Tuesday, September 26, 2023

Indonesia Urges ASEAN to Enhance Trans-Border Cooperation against Drug Trafficking

Jayanty Nada Shofa
September 4, 2023 | 2:37 pm
The foreign ministers of the Association of Southeast Asian Nations (ASEAN) pose for a photo with Indonesian Chief Security Minister Mohammad Mahfud, sixth left, in Jakarta, Monday, Sept. 4, 2023. (Antara photo)
The foreign ministers of the Association of Southeast Asian Nations (ASEAN) pose for a photo with Indonesian Chief Security Minister Mohammad Mahfud, sixth left, in Jakarta, Monday, Sept. 4, 2023. (Antara photo)

Jakarta. ASEAN chair Indonesia is nudging the Southeast Asian bloc into enhancing cross-border cooperation amidst rising transnational organized crimes including drug trafficking in the region.

Chief Security Affairs Minister Mahfud MD on Monday told the ASEAN member states to work together on strengthening border management in a bid to stop the spread of the illegal substance.

ASEAN leaders not long ago agreed to address gaps in the legal framework and systems, including on border management, in a declaration that focuses on combatting human trafficking. According to Mahfud, such efforts should not only be limited to human trafficking.

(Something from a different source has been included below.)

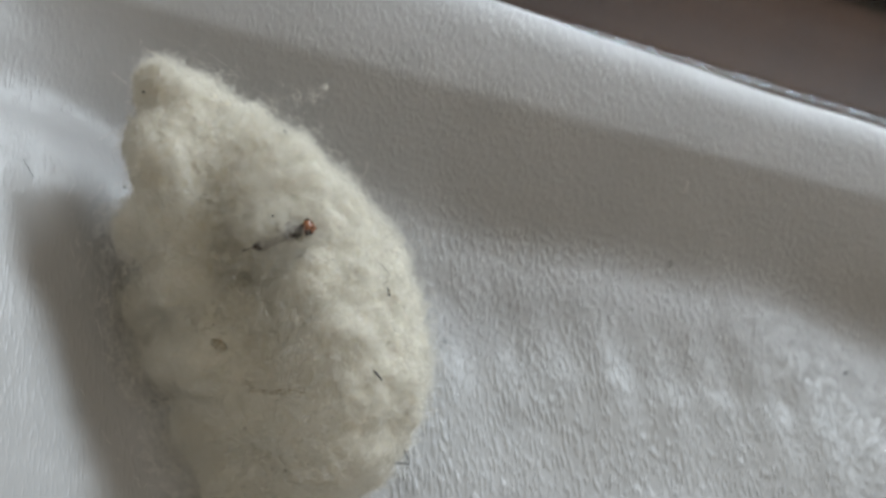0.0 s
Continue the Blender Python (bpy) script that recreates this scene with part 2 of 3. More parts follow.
def build_tray():
    root = tagged(new("plastic_tray"), "clear plastic tray lined with tissue on the wooden table", "tray")
    root.matrix_world = TRAY
    zf = TABLE_Z + 0.0003
    bm = bmesh.new()
    lows, tops = ([bm.verts.new((x, y - 0.002, z)) for x, y in rounded_loop(0.206, 0.136, 0.018)] for z in (zf, zf + 0.0012))
    n = len(lows)
    for k in range(n):
        bm.faces.new((lows[k], lows[(k + 1) % n], tops[(k + 1) % n], tops[k]))
    bm.faces.new(tops)
    bm.faces.new(lows[::-1])
    floor = part("tray_floor", bm, PLASTIC, root)
    wall_part = ring("tray_wall", [(-0.0019, zf + 0.0004), (-0.0012, zf + 0.0016), (-0.0012, zf + 0.0035), (-0.0002, 0.0008), (0.0014, 0.0009), (0.0019, 0.0013), (0.0023, 0.0013), (0.0026, 0.0010), (0.0029, 0.0014), (0.0033, 0.0015), (0.0036, 0.0012), (0.0040, 0.0016),
                                   (0.0046, 0.0042), (RIM_OUT + 0.0004, RIM_LOW - 0.0004), (RIM_OUT + 0.0014, RIM_LOW - 0.0004), (0.0056, 0.0040), (0.0050, 0.0008), (0.0016, 0.0002), (0.0000, zf + 0.0025), (0.0000, zf + 0.0008), (-0.0010, zf)], root)
    rim = ring("tray_rim", [(RIM_OUT + 0.0000, RIM_LOW), (RIM_OUT - 0.0002, RIM_LOW + 0.0006), (RIM_OUT + 0.0000, RIM_LOW + 0.0012), (RIM_OUT + 0.0006, RIM_TOP - 0.0010), (RIM_OUT + 0.0012, RIM_TOP), (RIM_OUT + 0.0030, RIM_TOP), (RIM_OUT + 0.0034, RIM_TOP - 0.0008),
                            (RIM_OUT + 0.0028, RIM_TOP - 0.0016), (RIM_OUT + 0.0020, RIM_LOW + 0.0014), (RIM_OUT + 0.0024, RIM_LOW + 0.0007), (RIM_OUT + 0.0018, RIM_LOW)], root, "thick clear plastic rim", RIM_PLASTIC)
    for ob in (floor, wall_part):
        ob.visible_shadow = False


# ---- the tissue ----
def smooth(a, b, x):
    t = np.clip((x - a) / (b - a), 0, 1)
    return t * t * (3 - 2 * t)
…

“We need to ensure the prevention, prosecution of perpetrators, and victims’ protection. This applies not only to the trafficking in persons but also to the increasing threat of other transnational organized crimes,” Mahfud said at the ASEAN Political-Security Community (APSC) Council Meeting in Jakarta on Monday.


“Money laundering, illicit drugs, and terrorism can only be addressed by stronger cross-border cooperation. Let us work together in enhancing regional cooperation on cross-border management, cross-border legal assistance, and exchange of information,” Mahfud said.

The rest of the APSC meeting took place behind closed doors.  

However, a recent United Nations Office on Drugs and Crime (UNODC) report revealed that Southeast Asian countries collectively seized 137.8 tons of methamphetamine throughout 2022. Three lower Mekong countries, namely Laos, Myanmar, and Thailand, alone seized 112.5 tons last year.  The report also suggested changes in trafficking patterns in Myanmar. These changes even had regional implications in the past year, particularly in the Mekong sub-region.

“Traffickers working along Thai borders in the Golden Triangle rerouted significant crystal methamphetamine supply through central Myanmar over the later part of 2022 to avoid Chinese and Thai interdiction efforts, increasing maritime shipments out of the Irrawaddy Delta, and Mon, Tanintharyi and Rakhine states,” UNODC regional representative Jeremy Douglas wrote in the report.

The Golden Triangle includes parts of Thailand, Myanmar, and Laos. The region is notorious for methamphetamine production.